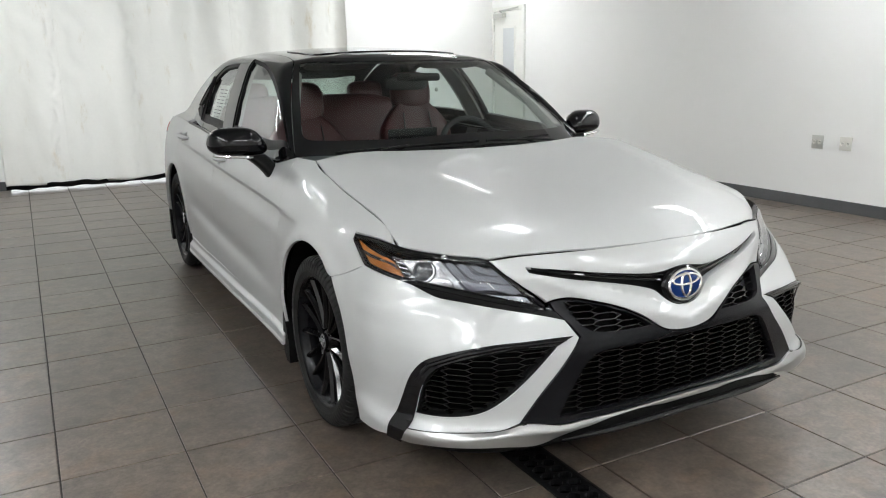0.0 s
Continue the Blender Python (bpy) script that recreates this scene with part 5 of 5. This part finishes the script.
def lay_tiles():
    floor = bpy.data.objects["floor"]
    full = tile_mesh(PITCH - 0.006, PITCH - 0.006)
    rng = random.Random(11)
    far = []
    near = 0
    i0, i1 = math.floor((XL - TX) / PITCH), math.ceil((XR - TX) / PITCH)
    j0, j1 = math.floor((YFRONT - TY) / PITCH), math.ceil((YBACK - TY) / PITCH)
    for i in range(i0, i1):
        for j in range(j0, j1):
            x0, x1 = max(TX + i * PITCH + 0.003, XL + 0.002), min(TX + (i + 1) * PITCH - 0.003, XR - 0.002)
            y0, y1 = max(TY + j * PITCH + 0.003, YFRONT + 0.002), min(TY + (j + 1) * PITCH - 0.003, YBACK + 0.1)
            if x1 - x0 < 0.02 or y1 - y0 < 0.02:
                continue
            pieces = [(x0, x1)]
            a, b = DRAIN_X - 0.076, DRAIN_X + 0.076
            if y0 < 3.9 and y1 > -3.6:
                cut = []
                for p, q in pieces:
                    if q <= a or p >= b:
                        cut.append((p, q))
                    else:
                        if p < a - 0.01:
                            cut.append((p, a))
                        if q > b + 0.01:
                            cut.append((b, q))
                pieces = cut
            for p, q in pieces:
                z = rng.uniform(-0.0006, 0.0006)
                whole = abs(q - p - PITCH + 0.006) < 1e-4 and abs(y1 - y0 - PITCH + 0.006) < 1e-4
                if -3.3 < p < 3.6 and -1.9 < y0 < 4.3 and near < 300:
                    near += 1
                    ob = new("tile", full if whole else tile_mesh(q - p, y1 - y0))
                    ob.parent = floor
                    ob.location = ((p + q) / 2, (y0 + y1) / 2, z)
                    ob.rotation_euler = (rng.uniform(-0.0012, 0.0012), rng.uniform(-0.0012, 0.0012), math.pi * rng.randint(0, 1) if whole else 0)
                else:
                    far.append((p, q, y0, y1, z))
    P, F = [], []
    c = 0.0015
    for x0, x1, y0, y1, z in far:
        k = len(P)
        P += [(x0, y0, z - 0.006), (x1, y0, z - 0.006), (x1, y1, z - 0.006), (x0, y1, z - 0.006)]
        P += [(x0 + c, y0 + c, z), (x1 - c, y0 + c, z), (x1 - c, y1 - c, z), (x0 + c, y1 - c, z)]
        F += [(k + 4, k + 5, k + 6, k + 7)] + [(k + i, k + (i + 1) % 4, k + 4 + (i + 1) % 4, k + 4 + i) for i in range(4)]
    me = bpy.data.meshes.new("far_tiles")
    me.from_pydata(P, [], F)
    me.update()
    tagged(put("far_tiles", me, TILE, floor), kind="stuff")


lay_tiles()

### [EXERCISE REQUIREMENTS]
Pictures are to be left out; repeat all the remaining data exactly.

### [EXERCISE ANSWER]
0.0 s
Continue the Blender Python (bpy) script that recreates this scene with part 5 of 5. This part finishes the script.
def lay_tiles():
    floor = bpy.data.objects["floor"]
    full = tile_mesh(PITCH - 0.006, PITCH - 0.006)
    rng = random.Random(11)
    far = []
    near = 0
    i0, i1 = math.floor((XL - TX) / PITCH), math.ceil((XR - TX) / PITCH)
    j0, j1 = math.floor((YFRONT - TY) / PITCH), math.ceil((YBACK - TY) / PITCH)
    for i in range(i0, i1):
        for j in range(j0, j1):
            x0, x1 = max(TX + i * PITCH + 0.003, XL + 0.002), min(TX + (i + 1) * PITCH - 0.003, XR - 0.002)
            y0, y1 = max(TY + j * PITCH + 0.003, YFRONT + 0.002), min(TY + (j + 1) * PITCH - 0.003, YBACK + 0.1)
            if x1 - x0 < 0.02 or y1 - y0 < 0.02:
                continue
            pieces = [(x0, x1)]
            a, b = DRAIN_X - 0.076, DRAIN_X + 0.076
            if y0 < 3.9 and y1 > -3.6:
                cut = []
                for p, q in pieces:
                    if q <= a or p >= b:
                        cut.append((p, q))
                    else:
                        if p < a - 0.01:
                            cut.append((p, a))
                        if q > b + 0.01:
                            cut.append((b, q))
                pieces = cut
            for p, q in pieces:
                z = rng.uniform(-0.0006, 0.0006)
                whole = abs(q - p - PITCH + 0.006) < 1e-4 and abs(y1 - y0 - PITCH + 0.006) < 1e-4
                if -3.3 < p < 3.6 and -1.9 < y0 < 4.3 and near < 300:
                    near += 1
                    ob = new("tile", full if whole else tile_mesh(q - p, y1 - y0))
                    ob.parent = floor
                    ob.location = ((p + q) / 2, (y0 + y1) / 2, z)
                    ob.rotation_euler = (rng.uniform(-0.0012, 0.0012), rng.uniform(-0.0012, 0.0012), math.pi * rng.randint(0, 1) if whole else 0)
                else:
                    far.append((p, q, y0, y1, z))
    P, F = [], []
    c = 0.0015
    for x0, x1, y0, y1, z in far:
        k = len(P)
        P += [(x0, y0, z - 0.006), (x1, y0, z - 0.006), (x1, y1, z - 0.006), (x0, y1, z - 0.006)]
        P += [(x0 + c, y0 + c, z), (x1 - c, y0 + c, z), (x1 - c, y1 - c, z), (x0 + c, y1 - c, z)]
        F += [(k + 4, k + 5, k + 6, k + 7)] + [(k + i, k + (i + 1) % 4, k + 4 + (i + 1) % 4, k + 4 + i) for i in range(4)]
    me = bpy.data.meshes.new("far_tiles")
    me.from_pydata(P, [], F)
    me.update()
    tagged(put("far_tiles", me, TILE, floor), kind="stuff")


lay_tiles()